The tertiary colors are halfway between adjacent primary and secondary colors. So the tertiary color between red and yellow will be orange. Our red value is equal to (255, 0, 0), while our yellow value is (255, 255, 0). Averaging these numbers together, I get a middle orange tone of (255, 127.5, 0). Rounding the green value up to 128 (since we can't use fractions), I get the orange tone shown in the old color wheel above. But it is too dark, too close to red in tonality than to yellow. The color appears to be correct, but not its brightness. So I set about manually trying to come up with a color that appeared to my eye to be halfway between red and yellow. Using a number of ad hoc methods to blend colors in Photoshop, I attempted to produce a visually continuous range of tones between each primary and secondary color. As it so happens, I found that the new tertiary colors were always brighter than my original estimates, in fact, the middle RGB value for these tertiaries were quite close to each other: I estimated that they all were around 180-190. Now this meant that the tertiary values across from each other on my color wheel were no longer opponents. Mixing my new orange with my new sky blue got me a somewhat dim and unsaturated green color. But I was willing to accept this shortcoming in order to portray my tertiary colors with visual uniformity.
My mistake was assuming that the mathematically intermediate value of 128 was also visually intermediate. This is wrong; I did not account for gamma correction. The human eye sees light in such a way that doubling the intensity of light only makes a scene to appear a bit brighter. Likewise, cutting the intensity of light by half makes the scene appear to be only a bit darker. Our eyes can operate under an extreme range in lighting due to this property. The practice of gamma correction adjusts the color tones in the RGB system so that the range of brightness is more visually uniform: otherwise, most of our RGB numbers would represent only the very brightest of colors and would neglect darker shades; our coding would be inefficient.
Now gamma correction requires more than simple arithmetic, and the sRGB standard uses a non-standard, non-uniform gamma correction to the RGB data, making this whole process murky. I'll spare you the details; instead, read the article linked above. What is important is that gamma correction does not change the values of 0 and 255 in 8-bit RGB color, it only modifies intermediate values, and so our calculations with our primary and secondary colors are unchanged. Only the tertiary colors will change with gamma correction. Intermediate values, after backing out the gamma correction of sRGB, become 187.5, and so in the color wheel above, I set the values to either 188 or 187.

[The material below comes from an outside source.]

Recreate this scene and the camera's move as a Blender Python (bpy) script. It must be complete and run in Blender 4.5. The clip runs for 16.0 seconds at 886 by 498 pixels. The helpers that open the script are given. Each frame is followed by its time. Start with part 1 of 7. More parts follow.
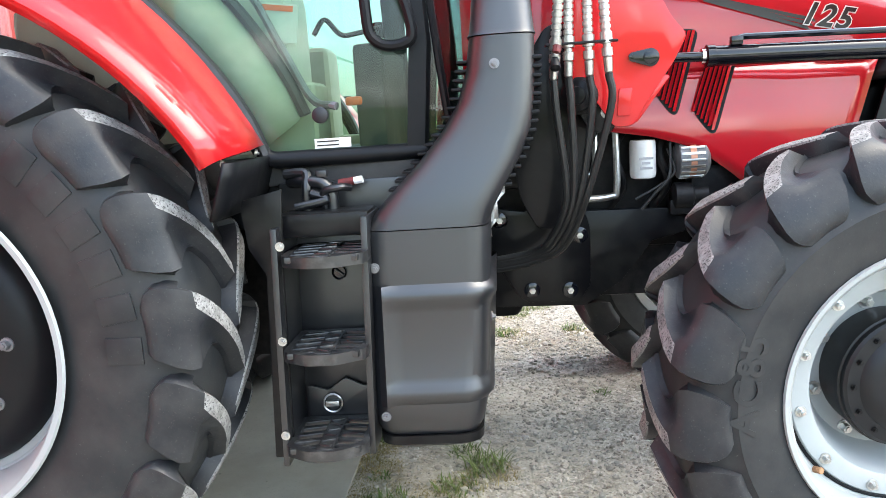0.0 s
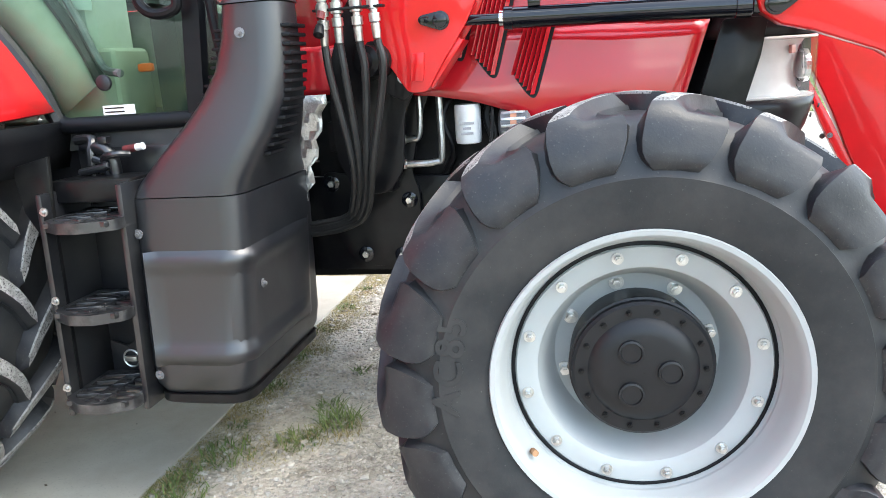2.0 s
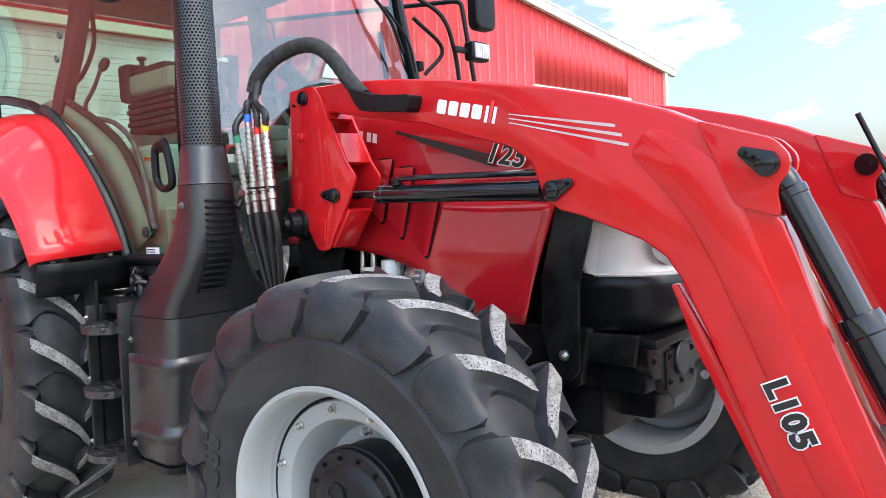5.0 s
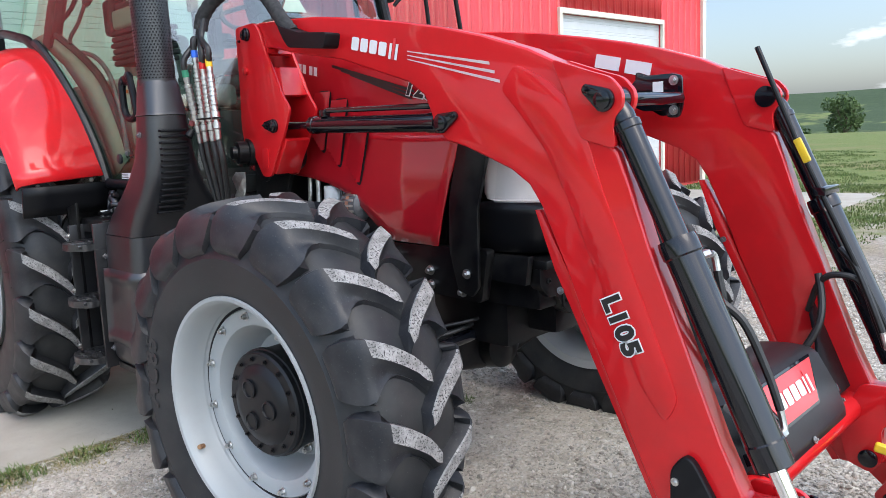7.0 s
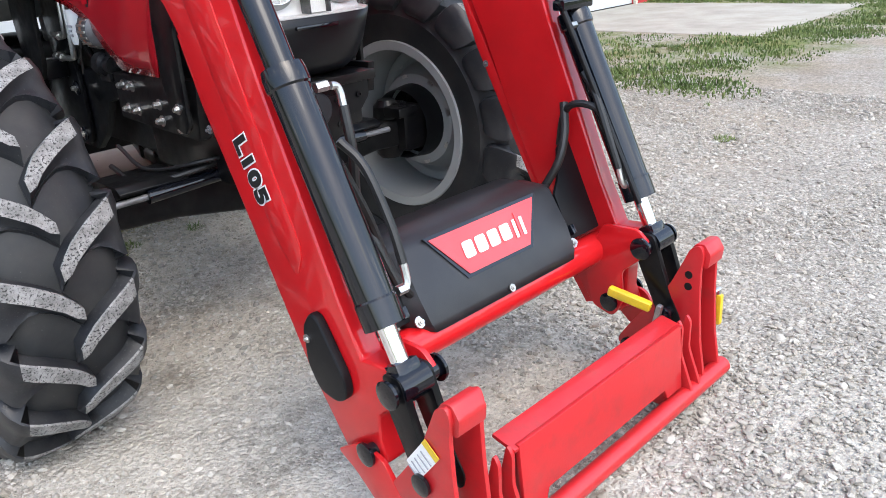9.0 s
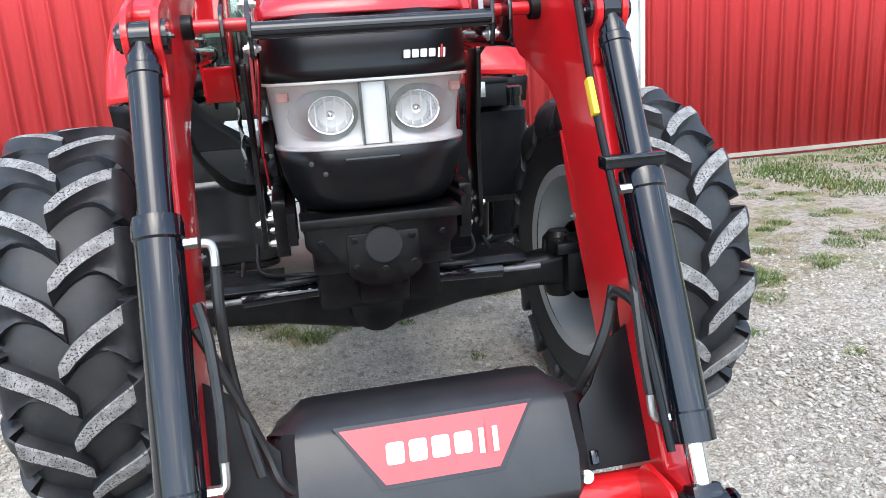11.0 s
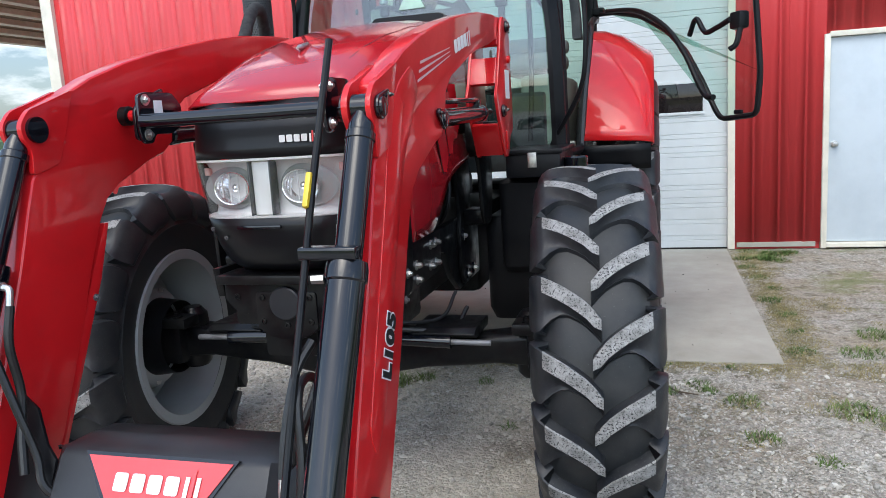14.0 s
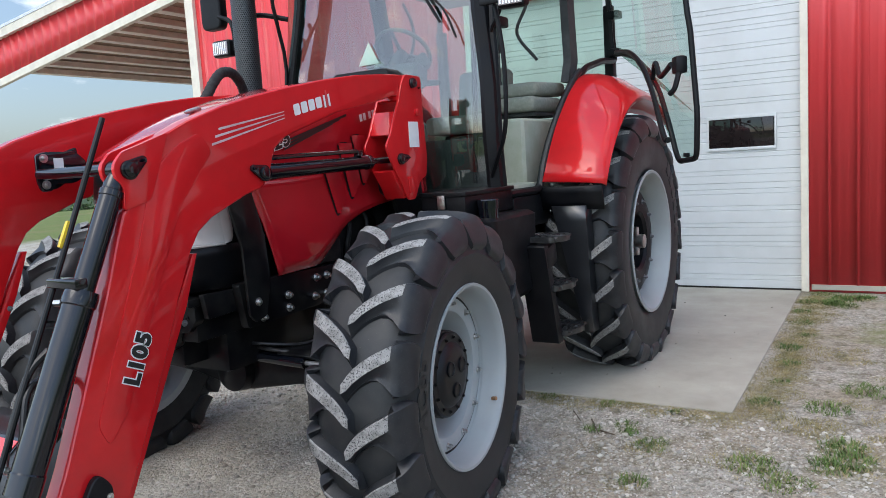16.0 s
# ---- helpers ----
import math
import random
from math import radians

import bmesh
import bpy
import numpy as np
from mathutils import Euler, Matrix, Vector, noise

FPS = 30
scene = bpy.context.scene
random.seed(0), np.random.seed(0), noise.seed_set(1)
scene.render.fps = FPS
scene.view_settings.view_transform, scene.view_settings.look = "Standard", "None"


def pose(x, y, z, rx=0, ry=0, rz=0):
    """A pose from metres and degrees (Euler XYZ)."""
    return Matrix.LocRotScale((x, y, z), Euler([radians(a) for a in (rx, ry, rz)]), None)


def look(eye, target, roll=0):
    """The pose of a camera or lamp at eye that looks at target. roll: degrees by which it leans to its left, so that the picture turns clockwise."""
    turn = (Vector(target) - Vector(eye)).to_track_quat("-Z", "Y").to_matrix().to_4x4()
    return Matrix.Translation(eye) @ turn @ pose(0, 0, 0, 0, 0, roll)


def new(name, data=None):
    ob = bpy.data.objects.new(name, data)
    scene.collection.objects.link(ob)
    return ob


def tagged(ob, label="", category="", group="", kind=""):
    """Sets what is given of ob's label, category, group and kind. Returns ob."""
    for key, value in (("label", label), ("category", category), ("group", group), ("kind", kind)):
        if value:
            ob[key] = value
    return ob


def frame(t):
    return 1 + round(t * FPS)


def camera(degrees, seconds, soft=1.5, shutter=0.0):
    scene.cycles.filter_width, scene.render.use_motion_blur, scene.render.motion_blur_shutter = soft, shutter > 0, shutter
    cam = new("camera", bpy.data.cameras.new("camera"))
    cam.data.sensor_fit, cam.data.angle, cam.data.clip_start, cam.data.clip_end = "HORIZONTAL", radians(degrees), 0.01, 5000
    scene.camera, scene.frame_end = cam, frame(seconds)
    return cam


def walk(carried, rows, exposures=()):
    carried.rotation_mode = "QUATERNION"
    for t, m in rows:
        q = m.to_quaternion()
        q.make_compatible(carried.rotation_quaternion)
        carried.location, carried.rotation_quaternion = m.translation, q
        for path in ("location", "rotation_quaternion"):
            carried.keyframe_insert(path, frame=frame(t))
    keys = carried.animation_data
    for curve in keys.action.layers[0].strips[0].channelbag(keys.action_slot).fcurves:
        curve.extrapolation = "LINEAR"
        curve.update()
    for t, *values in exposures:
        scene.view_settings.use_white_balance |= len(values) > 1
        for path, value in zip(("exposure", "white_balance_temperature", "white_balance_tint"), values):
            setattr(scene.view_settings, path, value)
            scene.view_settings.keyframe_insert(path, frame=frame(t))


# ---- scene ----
cam = camera(60.8, 16.0, soft=0.5)
PATH = [
    (0, (1.517, -3.195, 1.432), (1.368, -1.229, 1.099), -3.8),
    (0.5, (1.726, -3.052, 1.431), (1.455, -1.104, 1.065), -3.6),
    (1, (2.02, -3.097, 1.443), (1.651, -1.168, 1.065), -3.9),
    (1.5, (2.278, -3.125, 1.468), (1.9, -1.211, 1.031), -3.9),
    (2, (2.523, -3.055, 1.456), (2.116, -1.154, 0.984), -4.0),
    (2.5, (2.809, -3.021, 1.47), (2.323, -1.143, 0.982), -4.4),
    (3, (3.16, -3.026, 1.483), (2.537, -1.185, 1.011), -4.4),
    (3.5, (3.446, -2.891, 1.487), (2.648, -1.104, 1.077), -4.5),
    (4, (3.737, -2.75, 1.507), (2.748, -1.038, 1.203), -4.2),
    (4.4, (4.03, -2.687, 1.543), (2.875, -1.068, 1.33), -4.2),
    (4.5, (4.091, -2.672, 1.542), (2.902, -1.074, 1.363), -4.0),
    (4.7, (4.186, -2.635, 1.55), (2.93, -1.083, 1.426), -3.6),
    (6.8, (4.835, -2.472, 1.57), (3.419, -1.081, 1.326), -2.6),
    (7, (4.859, -2.433, 1.556), (3.461, -1.039, 1.236), -2.9),
    (7.5, (4.912, -2.252, 1.502), (3.562, -0.866, 0.997), -3.4),
    (7.7, (4.925, -2.177, 1.472), (3.6, -0.784, 0.92), -3.5),
    (8, (5.027, -2.034, 1.491), (3.723, -0.664, 0.841), -3.6),
    (8.3, (5.129, -1.88, 1.455), (3.826, -0.529, 0.764), -4.3),
    (8.5, (5.258, -1.808, 1.472), (3.944, -0.484, 0.75), -4.2),
    (8.7, (5.331, -1.706, 1.476), (4.015, -0.398, 0.729), -4.2),
    (10.8, (5.573, -0.357, 1.506), (3.699, 0.095, 0.975), -4.3),
    (11, (5.556, -0.257, 1.524), (3.653, 0.104, 1.028), -3.9),
    (11.5, (5.576, -0.005, 1.53), (3.619, 0.142, 1.145), -3.5),
    (12, (5.676, 0.271, 1.571), (3.694, 0.23, 1.307), -3.2),
    (12.5, (5.648, 0.453, 1.583), (3.663, 0.273, 1.425), -2.6),
    (13, (5.634, 0.639, 1.604), (3.667, 0.33, 1.419), -2.7),
    (13.3, (5.663, 0.813, 1.594), (3.712, 0.432, 1.372), -2.6),
    (13.5, (5.675, 0.96, 1.582), (3.737, 0.536, 1.327), -3.0),
    (14, (5.587, 1.304, 1.553), (3.692, 0.754, 1.225), -3.5),
    (14.5, (5.485, 1.639, 1.553), (3.653, 0.925, 1.189), -4.3),
    (15, (5.495, 2.087, 1.554), (3.722, 1.224, 1.221), -4.4),
    (15.5, (5.414, 2.458, 1.543), (3.677, 1.506, 1.269), -3.9),
    (16, (5.349, 2.804, 1.573), (3.643, 1.785, 1.34), -3.6),
]
walk(cam, [(t, look(*r)) for t, *r in PATH],
     [(0, 1.52, 6550, 4), (1.5, 1.52, 6550, 4), (2.5, 1.38, 6520, 5), (3.5, 1.16, 6500, 7), (4.7, 0.80, 6450, 9), (7, 0.40, 6250, 9), (8.5, 0.48, 6350, 9), (11, 0.70, 6150, 6), (12.5, 0.46, 6150, 5), (14.5, 0.10, 6100, 6), (16, 0.02, 6150, 7)])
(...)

This still leaves us the problem of mixing colors in Photoshop. Blending together opposite tertiary colors does not give us a neutral gray. However, this has already been thought of. If you go to Edit-Color Settings, and then click More Options, we get this:
Select Blend RGB Colors Using Gamma 1.00, and the color mixing will be correct. This option subtracts out the gamma correction, allowing more accurate color blending. If we blend together our leaf green and our purple, under a gamma of 1, we will get a neutral gray color, and it will be the same shade of gray that we get if we blend together any of the opposing colors on the wheel. Since I'm not all that sure what other effects this option may have, it probably shouldn't be set at all times. But we do see that it in fact does produce more visually accurate color blends.
How does the wheel look? One problem is that the sRGB color gamut exceeds the capability of my calibrated iMac monitor, and so most of the colors here cannot be presented to my eye in their full glory. I find that I can hardly distinguish rose from magenta — how about you?